▶ Task directions
Restate, exactly and without pictures, the lines from the start of the listing below through the line holding "random.seed(0), np.random.seed(0), noise.seed_set(1)".

▶ Raw data
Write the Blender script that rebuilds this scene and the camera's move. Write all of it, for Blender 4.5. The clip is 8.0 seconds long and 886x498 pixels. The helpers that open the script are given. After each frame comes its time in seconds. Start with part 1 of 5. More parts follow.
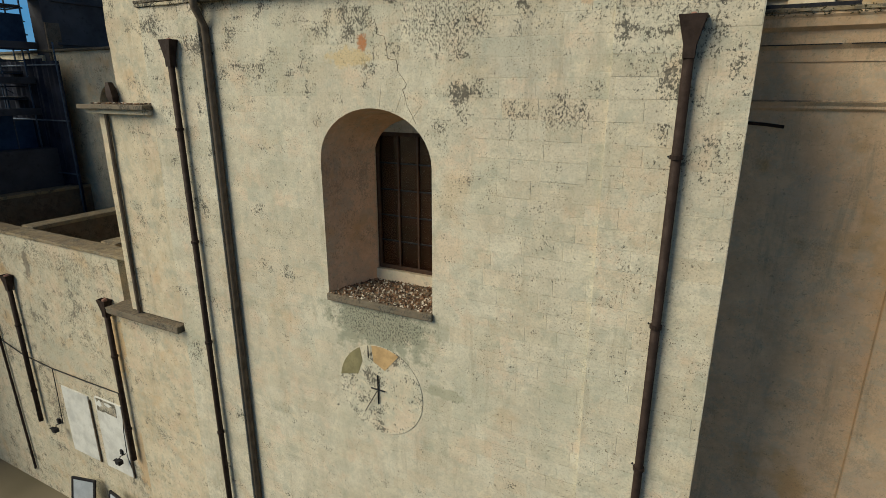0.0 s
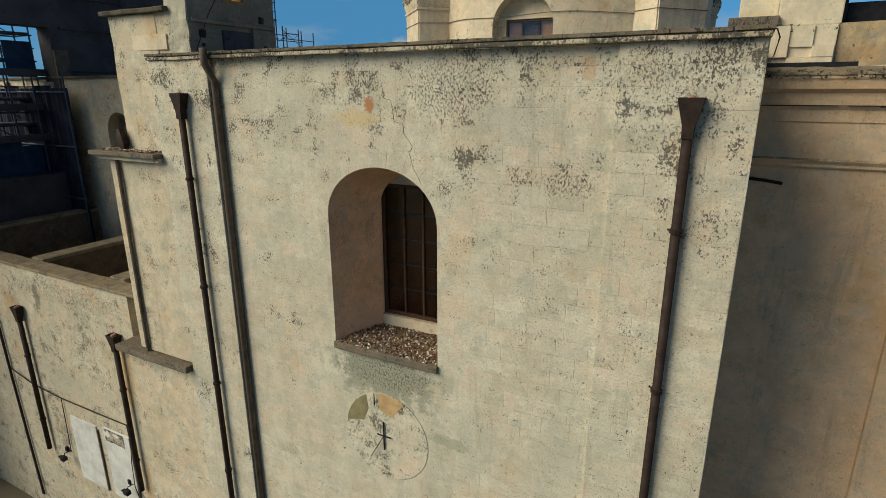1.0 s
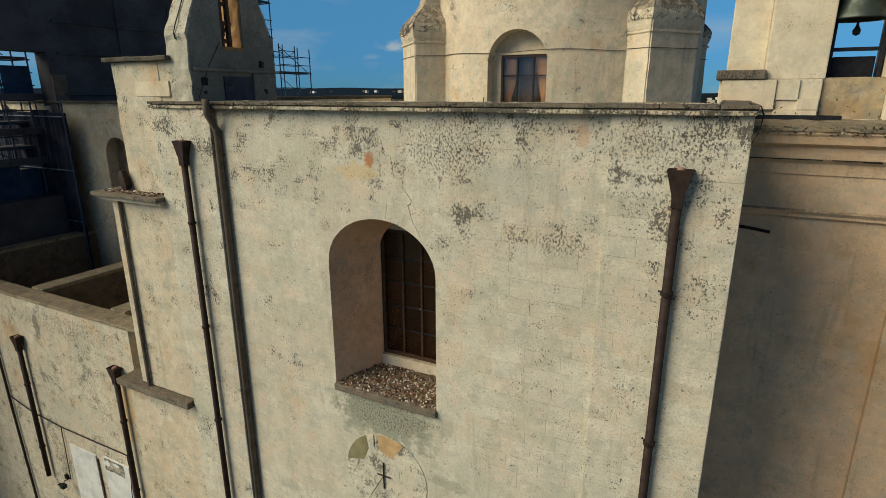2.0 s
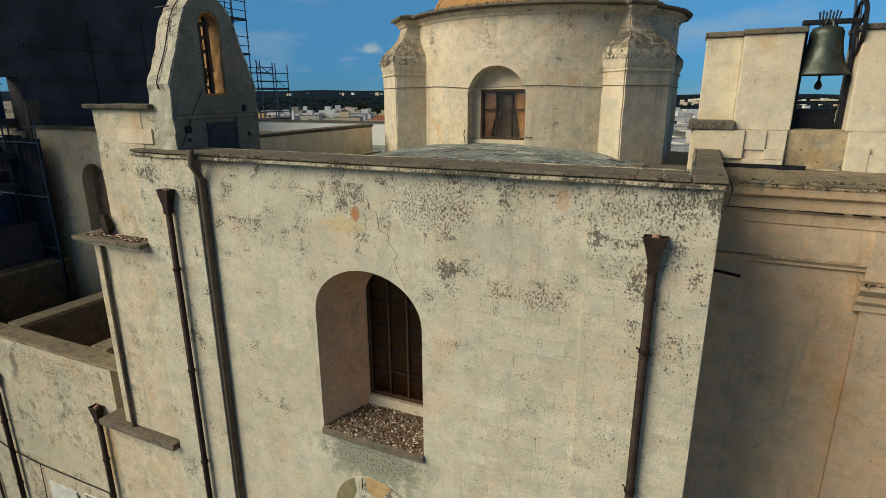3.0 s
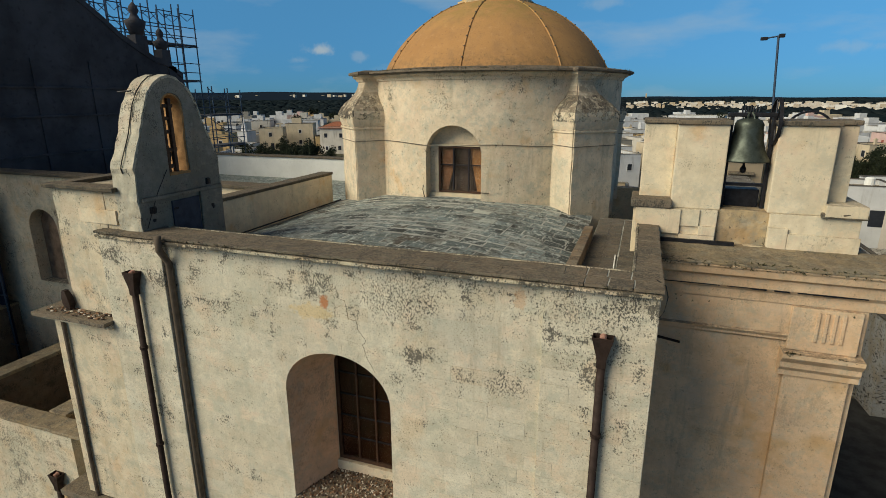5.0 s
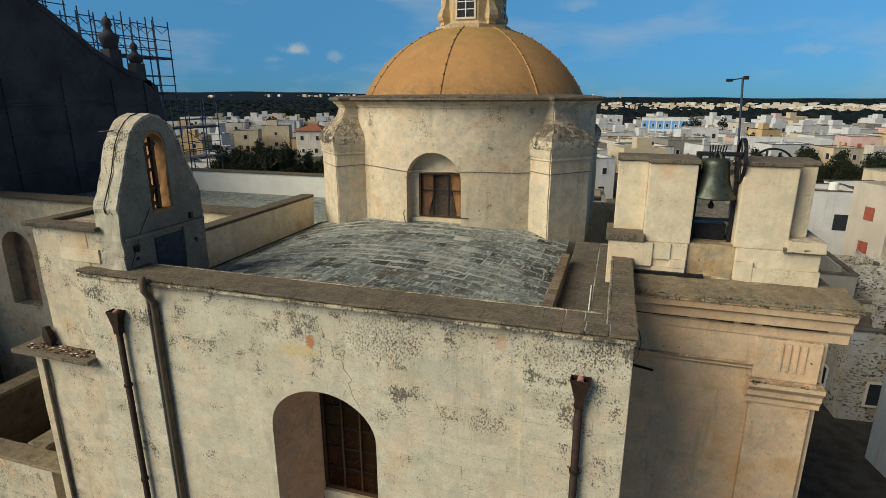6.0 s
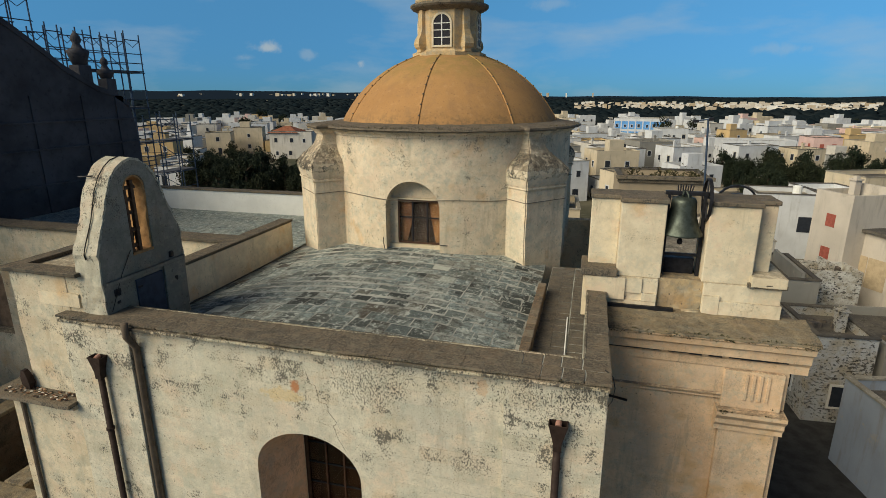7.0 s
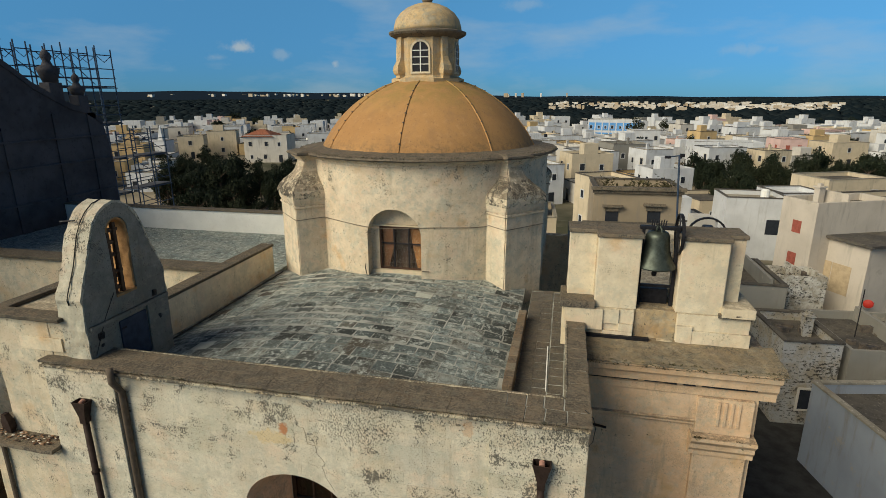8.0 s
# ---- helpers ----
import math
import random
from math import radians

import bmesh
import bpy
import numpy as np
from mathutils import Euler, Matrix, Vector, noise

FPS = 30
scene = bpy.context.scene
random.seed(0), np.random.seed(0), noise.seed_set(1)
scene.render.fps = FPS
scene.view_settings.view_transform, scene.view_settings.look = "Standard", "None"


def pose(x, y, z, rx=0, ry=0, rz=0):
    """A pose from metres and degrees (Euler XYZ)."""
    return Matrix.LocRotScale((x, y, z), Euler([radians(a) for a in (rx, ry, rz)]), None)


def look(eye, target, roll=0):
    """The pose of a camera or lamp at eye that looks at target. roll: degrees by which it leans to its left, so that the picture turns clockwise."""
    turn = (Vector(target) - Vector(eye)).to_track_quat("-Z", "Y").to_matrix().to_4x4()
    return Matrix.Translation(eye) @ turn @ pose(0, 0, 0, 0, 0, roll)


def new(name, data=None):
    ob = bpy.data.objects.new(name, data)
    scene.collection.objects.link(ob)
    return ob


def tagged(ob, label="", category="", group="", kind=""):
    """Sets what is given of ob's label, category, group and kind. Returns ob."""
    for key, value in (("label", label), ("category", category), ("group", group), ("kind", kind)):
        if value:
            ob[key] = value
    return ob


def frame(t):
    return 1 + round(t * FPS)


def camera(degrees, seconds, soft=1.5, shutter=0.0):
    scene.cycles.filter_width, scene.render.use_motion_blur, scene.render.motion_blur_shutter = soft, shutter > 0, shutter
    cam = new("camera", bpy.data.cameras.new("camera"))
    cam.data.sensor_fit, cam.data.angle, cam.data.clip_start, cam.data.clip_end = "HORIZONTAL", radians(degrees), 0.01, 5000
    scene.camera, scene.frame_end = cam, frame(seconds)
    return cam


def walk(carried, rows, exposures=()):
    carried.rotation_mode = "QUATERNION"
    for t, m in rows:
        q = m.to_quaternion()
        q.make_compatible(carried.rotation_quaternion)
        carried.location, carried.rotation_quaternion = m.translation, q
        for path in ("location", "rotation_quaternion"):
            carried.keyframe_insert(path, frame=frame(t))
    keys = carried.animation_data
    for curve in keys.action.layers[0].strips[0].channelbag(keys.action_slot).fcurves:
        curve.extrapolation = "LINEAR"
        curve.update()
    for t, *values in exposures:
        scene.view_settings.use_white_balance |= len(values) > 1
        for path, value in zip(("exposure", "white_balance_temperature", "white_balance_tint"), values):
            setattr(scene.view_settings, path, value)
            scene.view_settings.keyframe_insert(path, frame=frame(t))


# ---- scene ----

▶ Correct response
Write the Blender script that rebuilds this scene and the camera's move. Write all of it, for Blender 4.5. The clip is 8.0 seconds long and 886x498 pixels. The helpers that open the script are given. After each frame comes its time in seconds. Start with part 1 of 5. More parts follow.
0.0 s
1.0 s
2.0 s
3.0 s
5.0 s
6.0 s
7.0 s
8.0 s
# ---- helpers ----
import math
import random
from math import radians

import bmesh
import bpy
import numpy as np
from mathutils import Euler, Matrix, Vector, noise

FPS = 30
scene = bpy.context.scene
random.seed(0), np.random.seed(0), noise.seed_set(1)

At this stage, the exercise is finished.